Aqui é onde as famosas “reversões dialéticas” de Hegel entram em jogo. A vitória do senhor é oca, porque ele é de fato dependente do escravo, que trabalha para o senhor, a fim de que o senhor possa satisfazer os seus desejos. O senhor extorquiu reconhecimento da sua independência de um ser totalmente dependente, reduzido ao status desumanizado de uma “ferramenta viva” (Aristóteles). O escravo, por contraste, passará a ser “senhor do senhor”, por assim dizer, pois o escravo experimentou os seus próprios limites, sua finitude (ao encontrar a ameaça de morte), o poder que nega todos os seus atributos; ele está, portanto, negativamente consciente dos seus limites mortais e da sua capacidade de liberdade. O escravo, portanto, escolhe a vida, refreia o seu desejo, aprende a autodisciplina, desenvolve suas habilidades e competências ao trabalhar para o senhor, e, lentamente, vem a reconhecer o seu poder de transformar o mundo objetivo através do trabalho ou do labor coletivo. No longo prazo, sugere Hegel, o escravo vai chegar a uma concepção mais verdadeira de liberdade, reconhecendo a interconexão entre dependência e independência, e desenvolver um senso de autoidentidade através do trabalho e da contribuição para a comunidade social.

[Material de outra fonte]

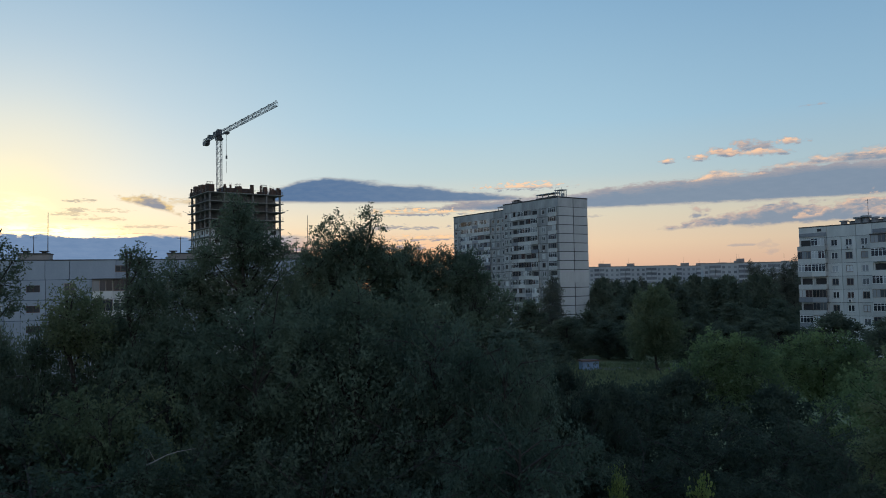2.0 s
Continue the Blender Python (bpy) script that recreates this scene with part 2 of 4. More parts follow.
def foliage(name, dark, light, through_light=0.3):
    """Leaves: colour shifts from leaf to leaf and tree to tree, a little light comes through. Broad noise paints in
    shade between leaf masses.
    """
    m = bpy.data.materials.new(name)
    m.use_nodes = True
    n = Net(m.node_tree)
    b = m.node_tree.nodes["Principled BSDF"]
    leaf = n.node("ShaderNodeNewGeometry").outputs["Random Per Island"]
    whole = n.node("ShaderNodeObjectInfo").outputs["Random"]
    shade_patch = n.noise(n.node("ShaderNodeTexCoord").outputs["Object"], 0.35, 3.0)
    t = n.math("ADD", n.math("MULTIPLY", leaf, 0.14), n.math("MULTIPLY", n.step(shade_patch, 0.3, 0.7), 0.7))
    t = n.math("ADD", t, n.math("MULTIPLY", n.math("SUBTRACT", whole, 0.6), 0.35), clamp=True)
    colour = n.mix(t, (*dark, 1), (*light, 1))
    n.put(b.inputs["Base Color"], colour)
    b.inputs["Roughness"].default_value = 0.75
    b.inputs["Specular IOR Level"].default_value = 0.1
    thin = n.node("ShaderNodeBsdfTranslucent")
    n.put(thin.inputs[0], colour)
    both = n.node("ShaderNodeMixShader")
    both.inputs[0].default_value = through_light
    n.put(both.inputs[1], b.outputs[0])
    n.put(both.inputs[2], thin.outputs[0])
    n.put(m.node_tree.nodes["Material Output"].inputs[0], both.outputs[0])
    return m


def glazing(name, tone):
    """Window glass in front of dim rooms: some are pale, for curtains behind and for sky reflections painted into the
    colour.
    """
    m = bpy.data.materials.new(name)
    m.use_nodes = True
    n = Net(m.node_tree)
    b = m.node_tree.nodes["Principled BSDF"]
    r = n.node("ShaderNodeObjectInfo").outputs["Random"]
    n.put(b.inputs["Base Color"], n.ramp(r, [(0.0, (0.012, 0.014, 0.018)), (0.3, tone), (0.34, (0.065, 0.035, 0.035)), (0.38, tone), (0.6, tone), (0.72, (0.13, 0.145, 0.16)), (0.86, (0.34, 0.36, 0.38)), (1.0, (0.68, 0.7, 0.71))]))
    b.inputs["Roughness"].default_value = 0.06
    b.inputs["IOR"].default_value = 1.52
    return m


# tower front panels: their shade against the gable is put into this colour
M_PANEL_SHADED = surface("shaded_wall_panel", (0.24, 0.245, 0.25), (0.47, 0.475, 0.475), 0.5, 0.9, 0, 0.25, 14, 0.7, 0.35)
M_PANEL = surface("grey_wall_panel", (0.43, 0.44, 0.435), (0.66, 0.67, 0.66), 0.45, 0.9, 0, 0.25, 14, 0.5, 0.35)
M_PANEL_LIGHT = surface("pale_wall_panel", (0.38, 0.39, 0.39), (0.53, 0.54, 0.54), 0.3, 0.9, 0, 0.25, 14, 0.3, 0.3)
M_PANEL_BLUE = surface("pale_blue_grey_panel", (0.25, 0.30, 0.365), (0.36, 0.41, 0.475), 0.3, 0.9, 0, 0.25, 14, 0.3, 0.3)
M_SEAM = surface("tarred_seam", (0.03, 0.03, 0.035), (0.07, 0.07, 0.075), 0.8, 0.9)
M_SEAM_BLUE = surface("painted_blue_seam", (0.05, 0.08, 0.13), (0.09, 0.13, 0.19), 0.8, 0.9)
M_PARAPET = surface("balcony_parapet", (0.36, 0.365, 0.365), (0.60, 0.605, 0.595), 0.4, 0.85, 0, 0.2, 12, 0.9)
M_PARAPET_DARK = surface("clad_parapet", (0.16, 0.18, 0.21), (0.30, 0.31, 0.33), 0.4, 0.8, 0, 0.2, 12, 0.9)
M_FRAME = surface("white_frame", (0.62, 0.63, 0.64), (0.80, 0.80, 0.79), 0.8, 0.5, spread=0.4)
M_FRAME_OLD = surface("weathered_wood_frame", (0.14, 0.10, 0.08), (0.34, 0.30, 0.27), 0.8, 0.7, spread=0.8)
M_GLASS = glazing("window_glass", (0.03, 0.035, 0.045))
# distance haze is mixed into the paler wall and window colours of the far blocks
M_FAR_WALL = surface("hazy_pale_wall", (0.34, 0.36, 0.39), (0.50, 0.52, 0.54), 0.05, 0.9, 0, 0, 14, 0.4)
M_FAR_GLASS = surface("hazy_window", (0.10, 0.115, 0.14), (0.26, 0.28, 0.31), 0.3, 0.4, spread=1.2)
M_ROOM = surface("dim_recess", (0.03, 0.03, 0.035), (0.08, 0.08, 0.085), 0.6, 0.9)
M_ROOF = surface("bitumen_roof", (0.04, 0.04, 0.045), (0.09, 0.09, 0.09), 0.3, 0.95)
M_BRICK = surface("pale_brick", (0.20, 0.185, 0.18), (0.32, 0.30, 0.29), 0.6, 0.9, 0, 0.2, 10, 0.3)
M_CONCRETE = surface("raw_concrete", (0.13, 0.125, 0.12), (0.26, 0.25, 0.235), 0.3, 0.95, 0, 0.3, 10, 0.3)
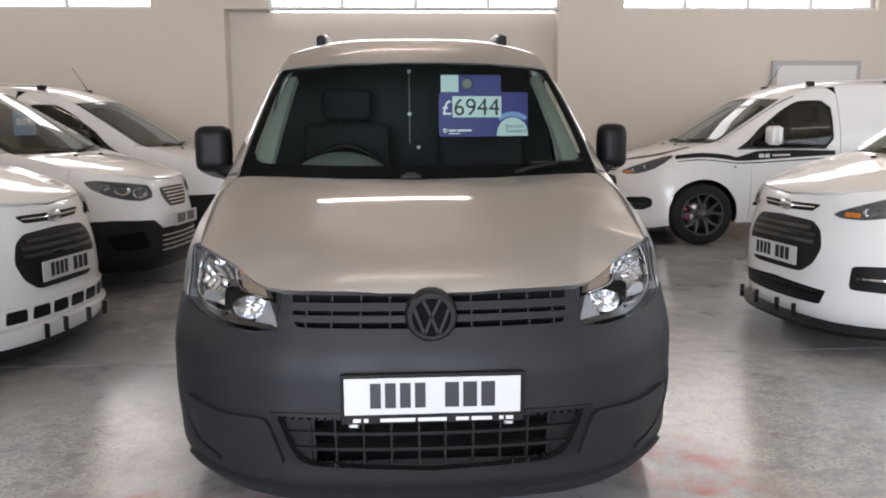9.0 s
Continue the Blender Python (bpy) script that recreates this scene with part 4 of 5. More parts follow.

No entanto, tanto o senhor quanto o escravo permanecem trancados em uma relação infeliz de dominação: o senhor não pode ganhar reconhecimento de sua independência, pois o escravo permanece um ser dependente. O escravo, enquanto isso, permanece escravizado ao mestre e tem negado o reconhecimento adequado da sua humanidade e liberdade. Na verdade, a experiência de domínio e escravidão ensina à consciência que não só a vida, mas a liberdade lhe é essencial. A questão agora é como esta liberdade deve ser entendida e realizada, questão abordada na próxima configuração da autoconsciência, que Hegel chama de “consciência infeliz”. Esta é a experiência do sujeito alienado, e de suas várias tentativas de lidar com as consequências de uma concepção inadequada de liberdade.
Na sequência da dialética do senhor e do escravo, a primeira estratégia é encontrar a liberdade no pensamento puro, uma estratégia evidente no estoicismo: posso estar escravizado na realidade, mas a minha mente racional permanece livre e universal, mesmo embora o meu ego empírico (e talvez também o meu corpo) esteja alienado e dominado. Esta é uma apresentação bastante estilizada do estoicismo, que, de modo geral, defendia o desprendimento das formas excessivas de paixão através do exercício da razão e do autocontrole racional. No entanto, Hegel enfatiza a centralidade do pensamento racional livre em sua explicação, e até mesmo argumenta que o estoicismo afinal só pode oferecer truísmos e platitudes que por fim resultam em tédio! Por isso, a estratégia seguinte consiste em radicalizar essa liberdade de pensamento, voltando-a contra todas as pretensões de conhecimento. Este é o ceticismo como a liberdade de pensamento puro, que nega todas as pretensões de conhecimento em nome da liberdade radical do sujeito pensante racional. No entanto, este sujeito pensante permanece um ser encarnado, vivo, desejante, existindo em um mundo social com outros. Pode-se ser realmente cético apenas em teoria, pois agir no mundo exige que assumamos a verdade desses mesmos conceitos rejeitados em nome da dúvida cética.
Uma vez que o sujeito se torna consciente da sua separação em um eu pensante radicalmente livre e um eu empírico sem liberdade, torna-se uma “consciência infeliz”. Este é o sujeito alienado, religioso, que luta contra a sua própria autocontradição interna (como divino e profano), e se empenha em vão em unir estas dimensões universal e particular da individualidade. O aspecto universal é projetado para fora, em uma essência imutável eterna (Deus), enquanto o aspecto particular permanece vinculado ao corpo, aos sentidos e ao ego degradado do indivíduo. A consciência infeliz embarca, assim, em tentativas cada vez mais radicais de unir os aspectos imutáveis e particulares de sua subjetividade alienada, primeiro através da devoção religiosa, então no desempenho de boas obras, e, finalmente, através de uma absoluta abnegação de si. Mas a consciência infeliz só pode superar o agravamento da sua alienação uma vez que se dê conta de não poder unificar à força o aspecto universal da sua individualidade e a sua experiência corporal particular. Em vez disso, o universal e o particular são dimensões contrastantes da autoconsciência, que afinal estarão unidas no indivíduo racional encarnado. Minha subjetividade racional é sempre mediada pelas minhas relações com os outros, pelo fato de ser reconhecido dentro de um contexto intersubjetivo de interações racionais. Este é o momento em que a autoconsciência começa a se transformar em razão, na unidade racional de universal e particular, no sujeito consciente de si mesmo ao ser consciente de sua universalidade. O que está à frente da razão autoconsciente são as experiências conflitantes da razão teórica e prática, uma dicotomia que é superada apenas na mais complexa unidade-na-diferença do “espírito”: “o Nós que é Eu e o Eu que é Nós” (PhS, § 177), a unidade intersubjetiva que é a verdadeira natureza da liberdade realizada.